Z. Jia,1 M.L. O'Mara,1 J. Zuegg,2 M.A. Cooper2 and A.E. Mark,1,2 1School of Chemistry and Molecular Biosciences, The University of Queensland, St Lucia, QLD 4072, Australia and 2Division of Structural Biology, Institute for Molecular Bioscience, University of Queensland, St Lucia, QLD 4072, Australia.
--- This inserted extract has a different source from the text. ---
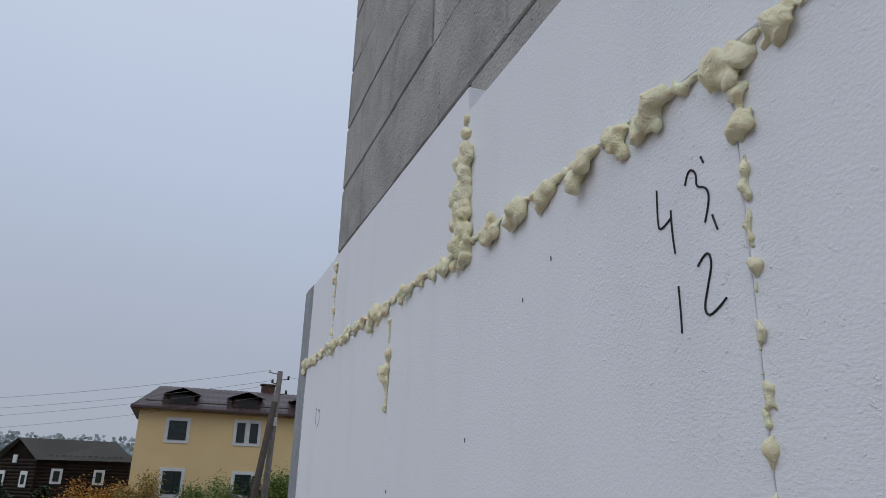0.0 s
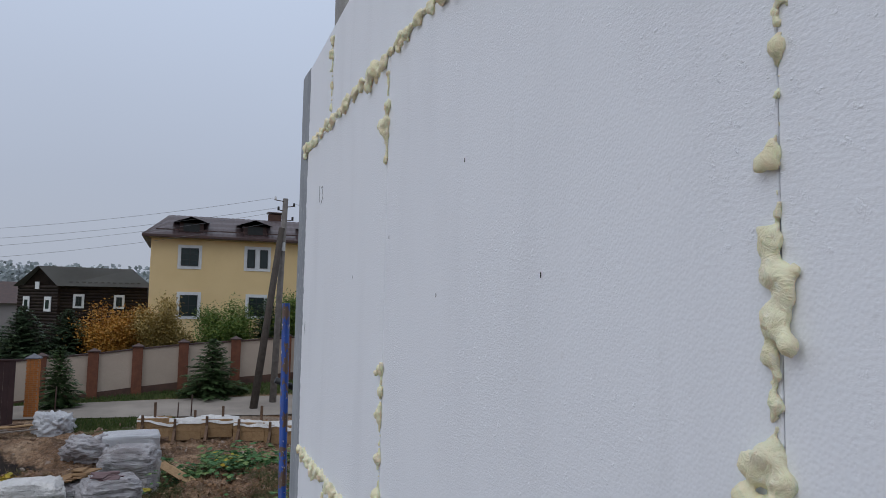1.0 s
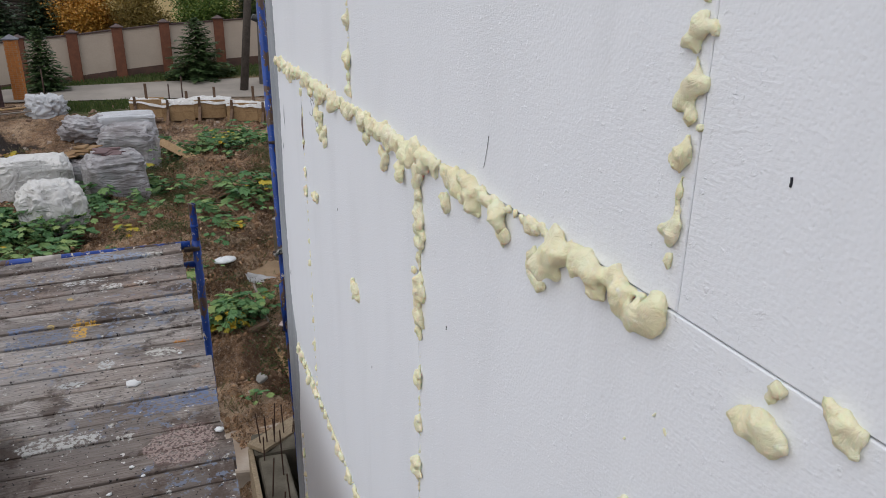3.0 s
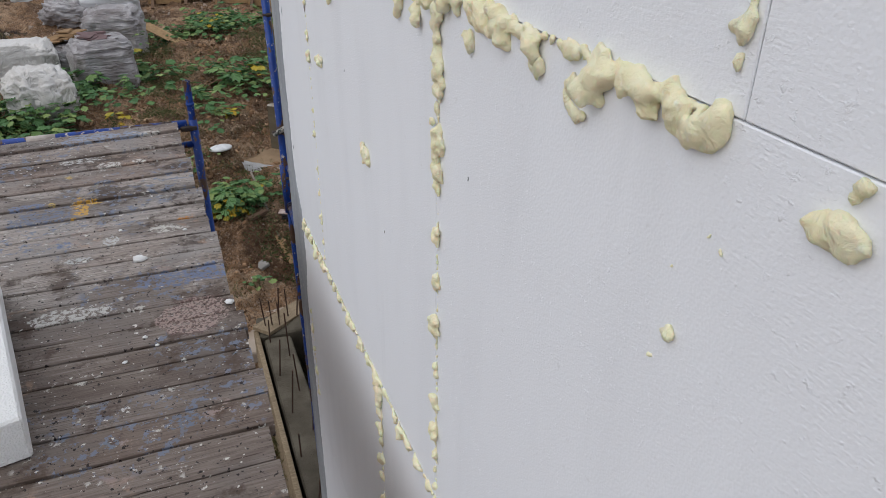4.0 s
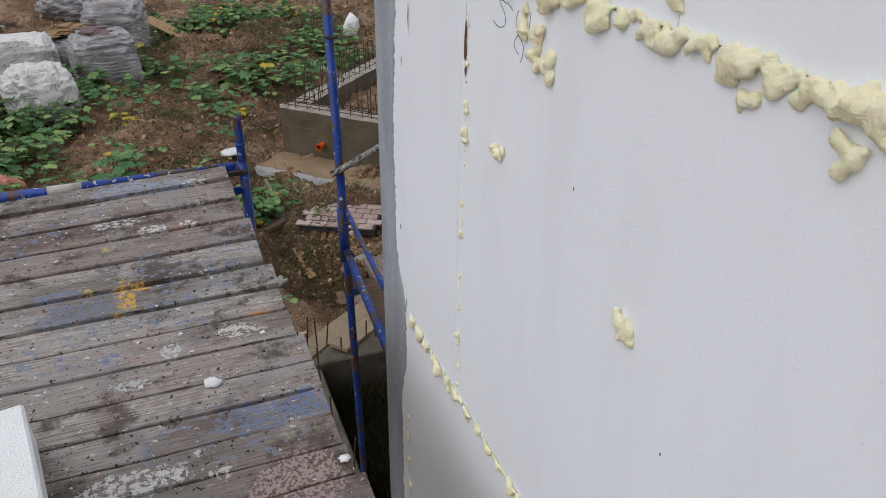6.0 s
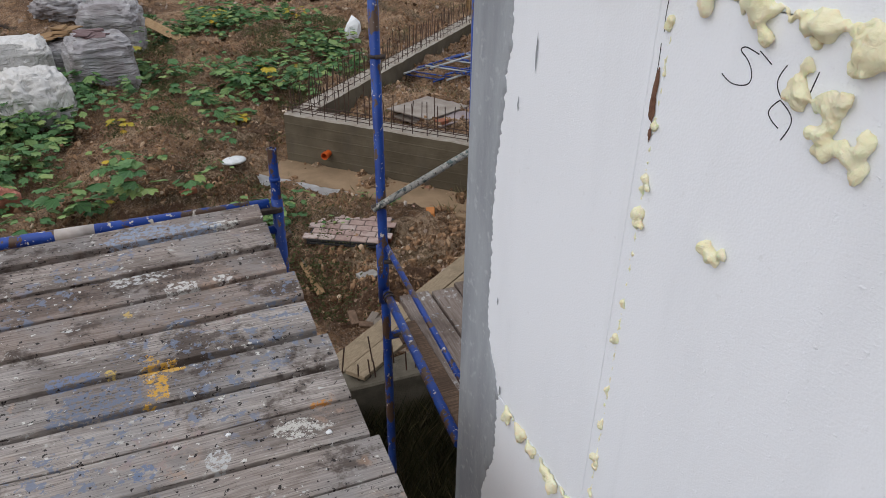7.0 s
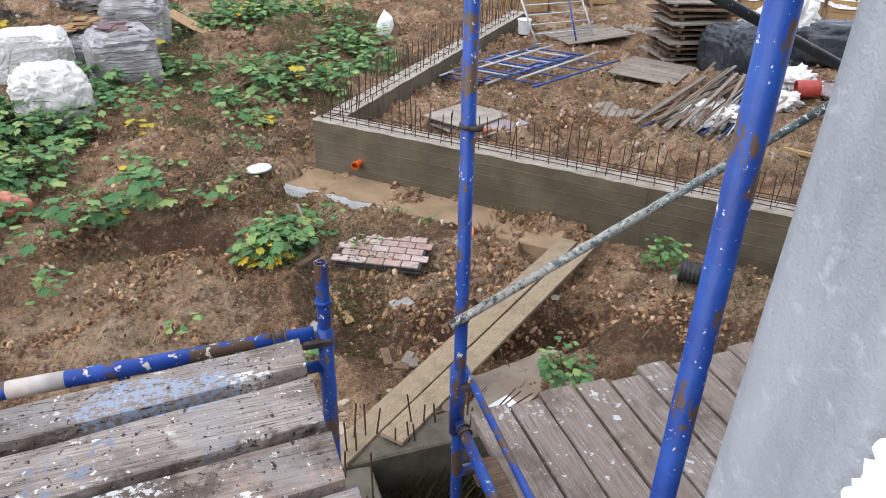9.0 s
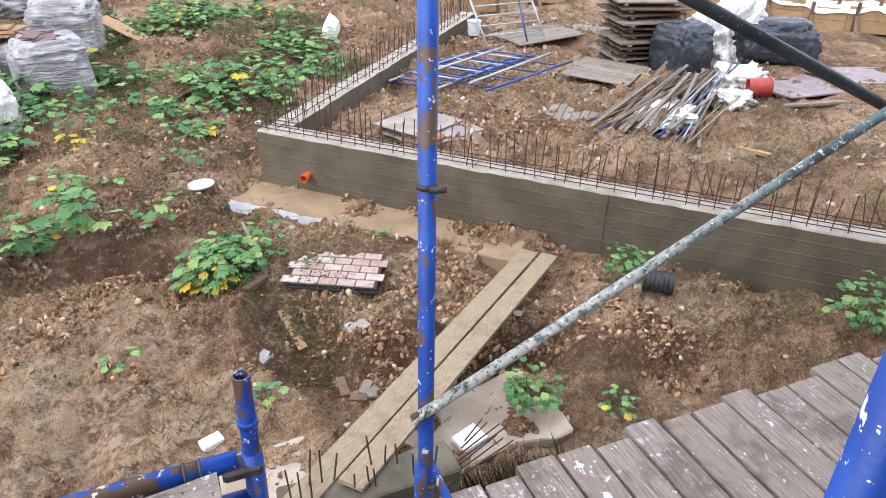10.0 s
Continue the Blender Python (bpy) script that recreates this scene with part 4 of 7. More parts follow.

A combination of molecular dynamics (MD) simulation and free energy calculations has been used to examine the of binding of the antibiotic vancomycin to its cellular target, membrane bound lipid II. Dimeric vancomycin was observed to bind spontaneously to two lipid II molecules. The initial recognition of lipid II by vancomycin was via the N-terminal amine group of vancomycin and the C-terminal carboxyl group of lipid II. The average root mean square deviation (RMSD) of the finial structure of the membrane bound complex with respect to the crystal structure of Ac-D-Ala-D-Ala and vancomycin complex was within 0.11 nm, suggesting vancomycin binds lipid II in a similar mode based on lipid II analogues in solution. Free Energy (FE) calculations of the relative binding affinities of native, resistant and synthetic forms of lipid II in solution reproduced experimental binding affinities to within of 6 kJ/mol. The relative binding energy on the mutations of lipid II in the membrane were found to be the same as those in solution, suggesting currently used analogues were able to give a reasonable prediction of the relative affinity of vancomycin to different forms of lipid II in the membrane.